From 1979 to 1982, while still on the Owen faculty, Daane was appointed as a public director of the Chicago Board of Trade. In 1987 he became public director of the National Futures Association. He held that position until 2002. He also served as a director of the Whittaker Corporation, a large multinational company based in Los Angeles, from 1974 to 1989.
Daane continued his interest in and involvement with the Federal Reserve system until his death. In the past few years, Daane participated in multiple international conferences, including “The Credit Market Turmoil of 2007-2008: Implications for Public Policy” hosted by the Federal Reserve Bank of Chicago and the European Central Bank, and he attended the annual meeting of the International Monetary Fund (Group of Thirty) in Washington.

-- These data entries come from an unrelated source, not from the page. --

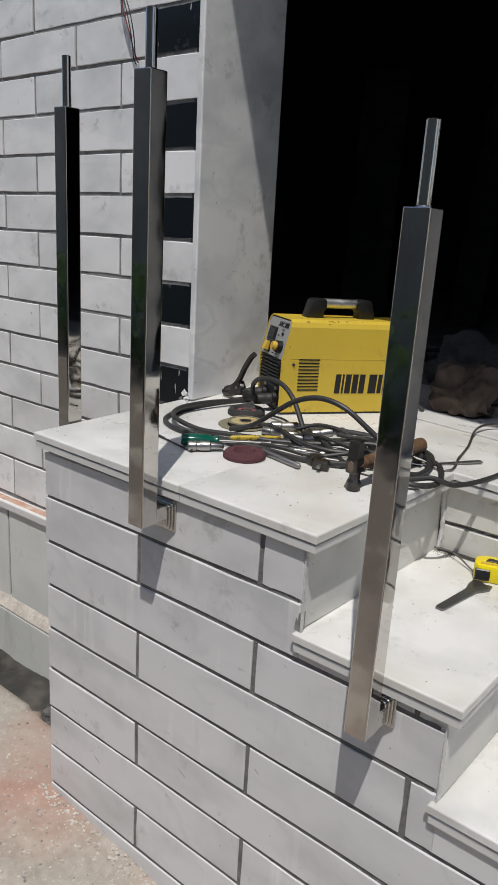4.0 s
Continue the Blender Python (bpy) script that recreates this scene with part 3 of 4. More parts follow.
def make_post(foot, head, rod):
    """A square tube from its foot to its head, leaning as the two places say."""
    foot, head = Vector(foot), Vector(head)
    way, height = (head - foot).normalized(), (head - foot).length
    m = Matrix.Translation(foot) @ Vector((0, 0, 1)).rotation_difference(way).to_matrix().to_4x4()
    post = thing("baluster_post", m, "polished stainless steel square railing post with a round spigot", "railing post", "railing posts")
    h = POST_HALF
    bm = box(-h, h, -h, h, 0, height)
    upright = [e for e in bm.edges if abs(e.verts[0].co.z - e.verts[1].co.z) > 0.1]
    bmesh.ops.bevel(bm, geom=upright, offset=0.0026, segments=4, affect="EDGES", profile=0.5)
    ends = [e for e in bm.edges if min(e.verts[0].co.z, e.verts[1].co.z) > height - 1e-5]
    bmesh.ops.bevel(bm, geom=ends, offset=0.0018, segments=3, affect="EDGES", profile=0.5)
    tube_part = part("tube", bm, STEEL, post, smooth=True)
    tube_part.modifiers.new("flat_faces", "WEIGHTED_NORMAL").keep_sharp = True
    part("spigot", lathe([(0, height - 0.001), (0.0098, height - 0.001), (0.0092, height + 0.0012), (0.0079, height + 0.002), (0.0079, height + rod - 0.001), (0.0068, height + rod), (0.0058, height + rod), (0.0058, height + rod - 0.02), (0, height + rod - 0.02)], 28), STEEL, post, smooth=True)
    return post


FLANGE = steel("chromed_flange_steel", (0.56, 0.55, 0.53), 0.08, 0.3)


def make_bracket(post, turn, reach, centre, size):
    """A stub as wide as the post and a stepped chrome wall flange behind its foot."""
    m = pose(0, 0, 0, 0, 0, turn)
    part("stub", box(-POST_HALF + 0.0004, POST_HALF - 0.0004, POST_HALF - 0.004, reach - 0.010, 0.0008, 0.025, 0.0012, 2), STEEL, post, m=m)
    for k in range(4):
        half, y1 = size - 0.0032 * (3 - k), reach - 0.0034 * (3 - k)
        bm = box(-half, half, y1 - 0.0042, y1, centre - half, centre + half)
        bmesh.ops.bevel(bm, geom=[e for e in bm.edges if abs(e.verts[0].co.y - e.verts[1].co.y) > 0.001], offset=0.004, segments=4, affect="EDGES", profile=0.5)
        rim = [e for e in bm.edges if max(e.verts[0].co.y, e.verts[1].co.y) < y1 - 0.003]
        bmesh.ops.bevel(bm, geom=rim, offset=0.0018, segments=3, affect="EDGES", profile=0.5, clamp_overlap=True)
        plate_part = part("flange", bm, FLANGE, post, "stepped chrome wall flange", smooth=True, m=m)
        plate_part.modifiers.new("flat_faces", "WEIGHTED_NORMAL").keep_sharp = True


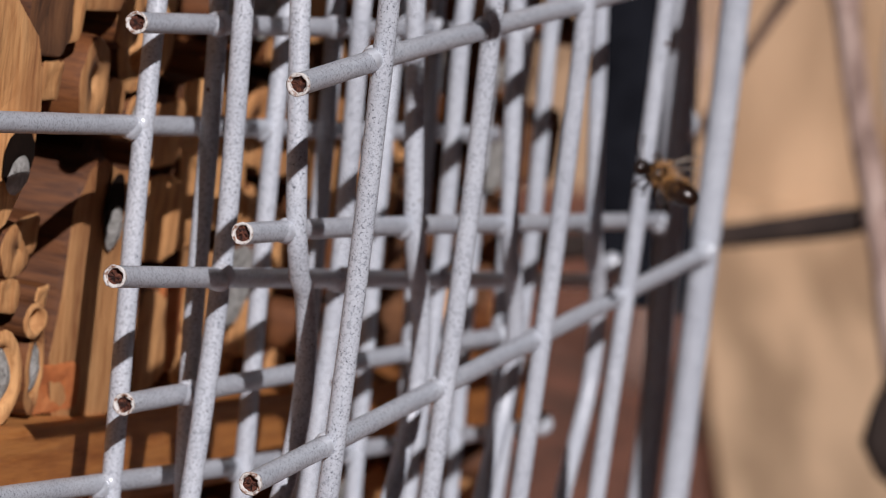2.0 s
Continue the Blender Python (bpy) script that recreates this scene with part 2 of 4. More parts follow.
def mesh(name, verts, faces, *mats, smooth=True):
    me = bpy.data.meshes.new(name)
    me.from_pydata([tuple(v) for v in verts], [], faces)
    me.update()
    for m in mats:
        me.materials.append(m)
    if smooth:
        me.polygons.foreach_set("use_smooth", [True] * len(me.polygons))
    return me


def put(name, me, parent=None, label="", m=None):
    ob = new(name, me)
    if parent:
        ob.parent = parent
    if m is not None:
        ob.matrix_basis = m
    return tagged(ob, label)


def part(name, bm, material, parent, label="", smooth=True):
    me = bpy.data.meshes.new(name)
    bm.normal_update()
    bm.to_mesh(me)
    bm.free()
    me.materials.append(material)
    if smooth:
        me.polygons.foreach_set("use_smooth", [True] * len(me.polygons))
    return put(name, me, parent, label)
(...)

Over the eight decades of his career, Daane never stopped analyzing and critiquing national and international financial systems, searching for ways to make the U.S. economy work better. Until his death, Daane was a regular contributor to the Wall Street Journal’s monthly economic survey and had earned a spot in their annual U.S. economic forecasting rankings. He also contributed to USA TODAY’s quarterly economic forecast. Over his career, Daane also lent his expertise to several books and articles, including The Art of Monetary Policy.
Daane received his bachelor’s degree from Duke University, then earned his master’s and doctorate in public administration from the Littauer School, now known as the Kennedy School of Government at Harvard University. He holds the unique distinction of being Harvard’s first doctor in public administration.
Daane was married for 53 years (54 in February) to Barbara McMann Daane. They have three daughters: Elizabeth Daane Mallek, Elizabeth Whitney Daane (BA’87), and Olivia Quartel Daane (BA’92).
Memorial services for Daane are scheduled for 3 p.m. Friday, Jan. 13, at St. George’s Episcopal Church, located at 4715 Harding Rd. in Nashville.